** begin Extracted data **

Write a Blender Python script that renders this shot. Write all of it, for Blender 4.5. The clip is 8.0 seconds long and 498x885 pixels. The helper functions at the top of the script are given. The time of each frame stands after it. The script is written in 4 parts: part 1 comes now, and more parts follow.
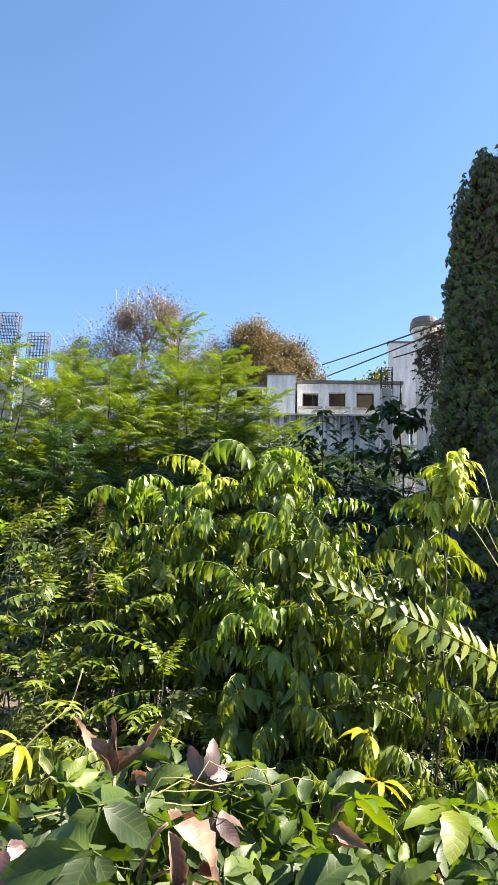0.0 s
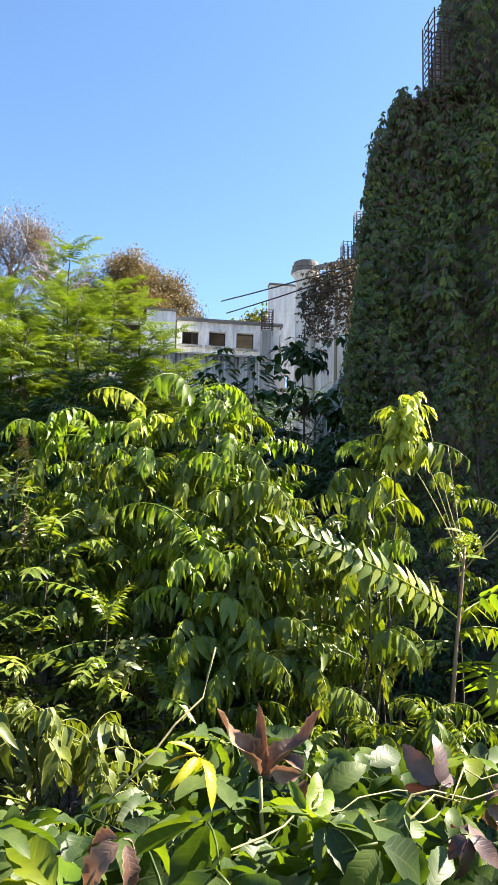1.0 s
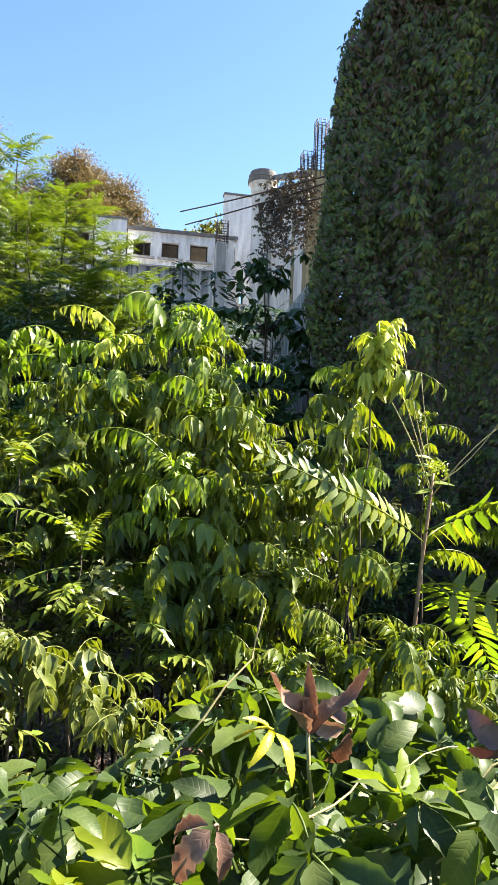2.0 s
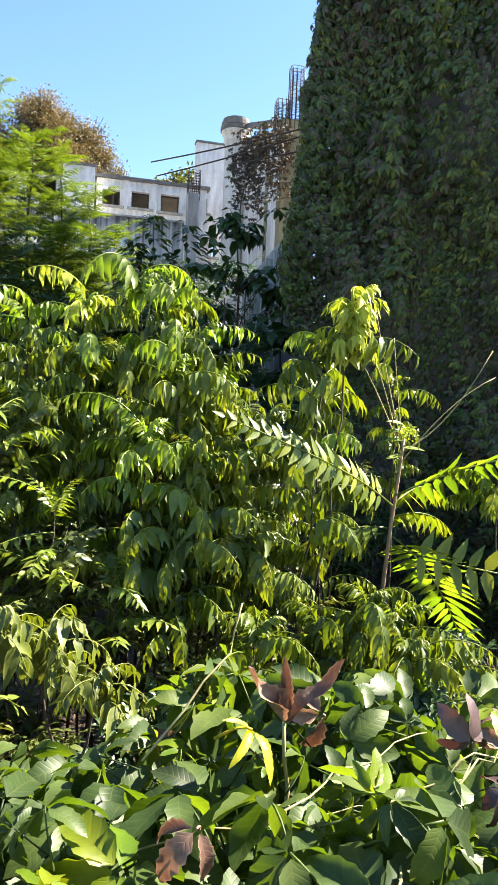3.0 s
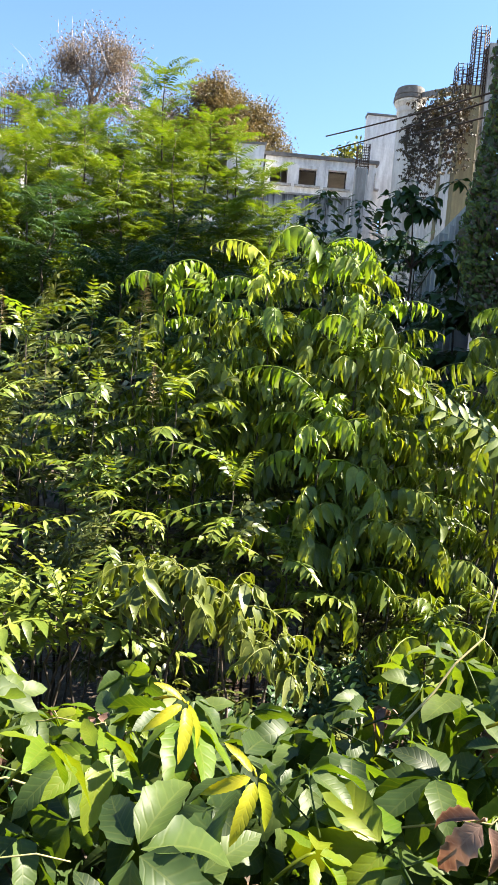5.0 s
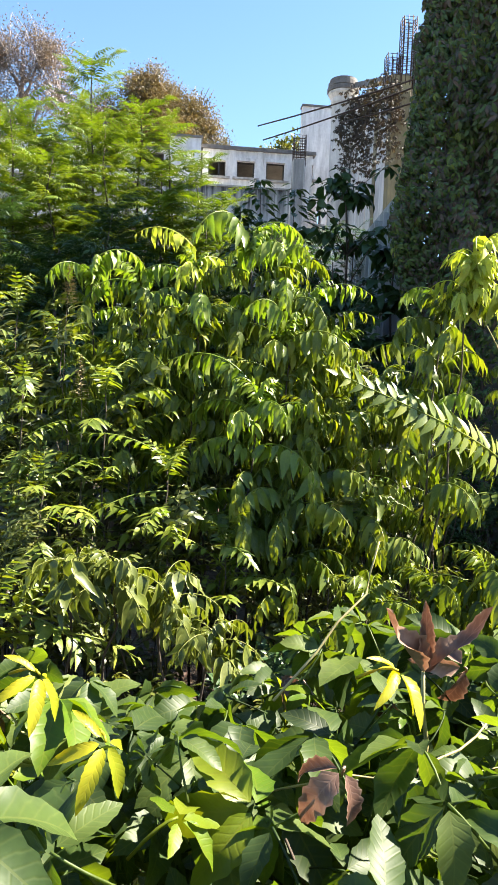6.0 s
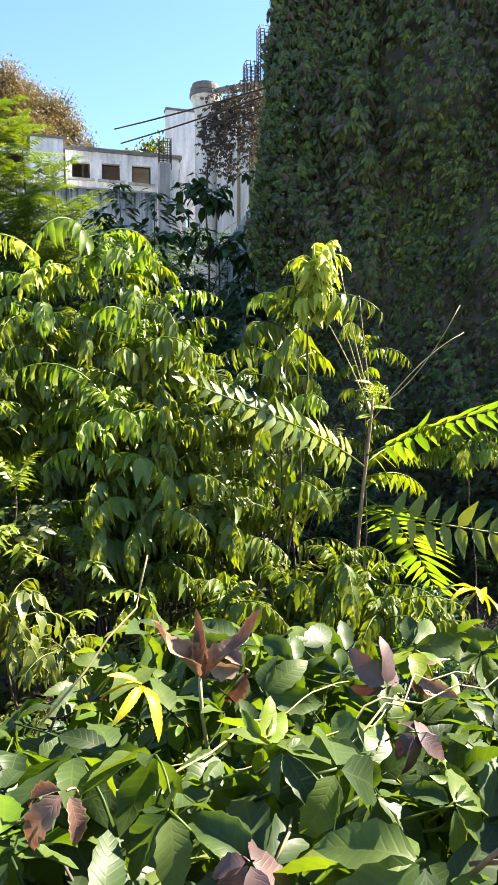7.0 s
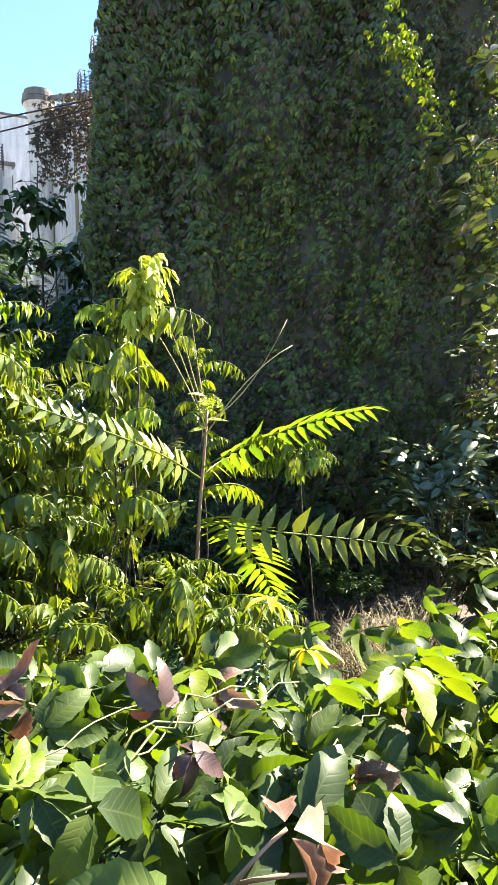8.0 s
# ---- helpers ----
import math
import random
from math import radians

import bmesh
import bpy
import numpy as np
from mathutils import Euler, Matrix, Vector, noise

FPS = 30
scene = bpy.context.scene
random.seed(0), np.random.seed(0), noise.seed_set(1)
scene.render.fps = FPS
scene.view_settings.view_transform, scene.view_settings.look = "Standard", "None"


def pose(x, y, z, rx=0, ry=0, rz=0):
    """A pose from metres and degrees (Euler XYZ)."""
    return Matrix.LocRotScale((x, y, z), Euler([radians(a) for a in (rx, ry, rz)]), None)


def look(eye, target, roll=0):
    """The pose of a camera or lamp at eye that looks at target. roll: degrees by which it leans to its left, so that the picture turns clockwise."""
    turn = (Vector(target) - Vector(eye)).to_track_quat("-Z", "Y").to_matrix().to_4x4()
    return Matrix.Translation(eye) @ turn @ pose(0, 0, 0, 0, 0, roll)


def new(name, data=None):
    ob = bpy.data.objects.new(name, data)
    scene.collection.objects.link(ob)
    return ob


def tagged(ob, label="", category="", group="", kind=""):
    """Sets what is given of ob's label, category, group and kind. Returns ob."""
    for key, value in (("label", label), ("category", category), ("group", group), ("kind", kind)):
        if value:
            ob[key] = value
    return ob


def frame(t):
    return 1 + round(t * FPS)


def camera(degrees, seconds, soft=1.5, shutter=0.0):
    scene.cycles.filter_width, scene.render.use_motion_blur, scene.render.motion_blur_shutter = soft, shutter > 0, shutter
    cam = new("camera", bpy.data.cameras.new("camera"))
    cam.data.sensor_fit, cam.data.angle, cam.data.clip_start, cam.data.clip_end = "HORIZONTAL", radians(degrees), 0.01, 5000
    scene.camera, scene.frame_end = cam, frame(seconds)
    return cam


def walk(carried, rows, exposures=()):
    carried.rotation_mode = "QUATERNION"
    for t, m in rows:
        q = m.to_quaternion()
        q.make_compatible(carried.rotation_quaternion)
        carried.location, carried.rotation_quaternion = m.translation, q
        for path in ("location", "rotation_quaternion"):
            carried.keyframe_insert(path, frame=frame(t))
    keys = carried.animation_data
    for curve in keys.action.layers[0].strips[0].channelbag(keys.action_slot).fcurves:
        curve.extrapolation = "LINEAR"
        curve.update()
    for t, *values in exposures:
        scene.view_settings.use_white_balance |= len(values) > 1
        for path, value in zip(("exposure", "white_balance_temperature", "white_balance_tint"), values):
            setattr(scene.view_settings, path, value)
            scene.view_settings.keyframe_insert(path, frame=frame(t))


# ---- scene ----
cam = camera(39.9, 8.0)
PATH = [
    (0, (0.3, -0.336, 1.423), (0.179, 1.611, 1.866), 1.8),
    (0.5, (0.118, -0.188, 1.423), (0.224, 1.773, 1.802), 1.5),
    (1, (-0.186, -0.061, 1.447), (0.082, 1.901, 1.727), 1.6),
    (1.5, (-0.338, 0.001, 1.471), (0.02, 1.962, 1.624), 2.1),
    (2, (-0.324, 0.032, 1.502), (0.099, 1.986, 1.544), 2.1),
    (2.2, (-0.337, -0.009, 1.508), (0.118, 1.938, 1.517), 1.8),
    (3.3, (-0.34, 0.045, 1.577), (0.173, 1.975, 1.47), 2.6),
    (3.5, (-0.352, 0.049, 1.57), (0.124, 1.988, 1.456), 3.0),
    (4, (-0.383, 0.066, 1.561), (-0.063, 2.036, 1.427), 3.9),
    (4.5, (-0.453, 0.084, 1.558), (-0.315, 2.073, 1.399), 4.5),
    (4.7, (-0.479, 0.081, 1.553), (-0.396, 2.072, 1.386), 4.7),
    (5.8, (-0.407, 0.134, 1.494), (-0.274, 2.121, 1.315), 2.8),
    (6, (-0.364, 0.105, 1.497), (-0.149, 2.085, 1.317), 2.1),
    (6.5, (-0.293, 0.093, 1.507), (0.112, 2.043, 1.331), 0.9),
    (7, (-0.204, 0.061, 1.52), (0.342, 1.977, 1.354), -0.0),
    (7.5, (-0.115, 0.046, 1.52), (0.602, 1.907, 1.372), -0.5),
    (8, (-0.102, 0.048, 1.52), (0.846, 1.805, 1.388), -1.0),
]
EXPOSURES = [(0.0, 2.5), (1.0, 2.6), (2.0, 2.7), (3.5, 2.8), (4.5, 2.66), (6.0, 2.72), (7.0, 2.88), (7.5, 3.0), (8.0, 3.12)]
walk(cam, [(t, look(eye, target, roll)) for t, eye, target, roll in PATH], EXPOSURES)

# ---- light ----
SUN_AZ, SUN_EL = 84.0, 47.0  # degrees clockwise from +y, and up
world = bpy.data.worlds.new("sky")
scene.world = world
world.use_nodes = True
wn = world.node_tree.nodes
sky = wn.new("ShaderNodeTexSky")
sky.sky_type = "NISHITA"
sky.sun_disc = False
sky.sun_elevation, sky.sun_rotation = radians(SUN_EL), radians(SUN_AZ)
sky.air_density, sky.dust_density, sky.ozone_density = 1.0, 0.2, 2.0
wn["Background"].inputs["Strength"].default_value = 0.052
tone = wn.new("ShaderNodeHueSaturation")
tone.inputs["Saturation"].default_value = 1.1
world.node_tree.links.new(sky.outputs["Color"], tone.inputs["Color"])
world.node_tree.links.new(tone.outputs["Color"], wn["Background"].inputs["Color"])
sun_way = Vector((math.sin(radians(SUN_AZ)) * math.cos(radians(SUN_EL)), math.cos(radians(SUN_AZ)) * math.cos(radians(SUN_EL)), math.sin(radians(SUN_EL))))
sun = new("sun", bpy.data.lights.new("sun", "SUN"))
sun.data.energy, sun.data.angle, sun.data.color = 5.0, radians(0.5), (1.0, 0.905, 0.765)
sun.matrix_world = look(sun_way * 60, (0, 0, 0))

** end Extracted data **
** begin Extracted data **

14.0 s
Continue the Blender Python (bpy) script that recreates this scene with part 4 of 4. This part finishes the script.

** end Extracted data **

- **Exercise description**: Within the listing above, give again exactly every line from the line with "q.make_compatible(carried.rotation_quaternion)" through the line with "scene.view_settings.keyframe_insert(path, frame=frame(t))", both included, and no other line.

- **Correct result**:
        q.make_compatible(carried.rotation_quaternion)
        carried.location, carried.rotation_quaternion = m.translation, q
        for path in ("location", "rotation_quaternion"):
            carried.keyframe_insert(path, frame=frame(t))
    keys = carried.animation_data
    for curve in keys.action.layers[0].strips[0].channelbag(keys.action_slot).fcurves:
        curve.extrapolation = "LINEAR"
        curve.update()
    for t, *values in exposures:
        scene.view_settings.use_white_balance |= len(values) > 1
        for path, value in zip(("exposure", "white_balance_temperature", "white_balance_tint"), values):
            setattr(scene.view_settings, path, value)
            scene.view_settings.keyframe_insert(path, frame=frame(t))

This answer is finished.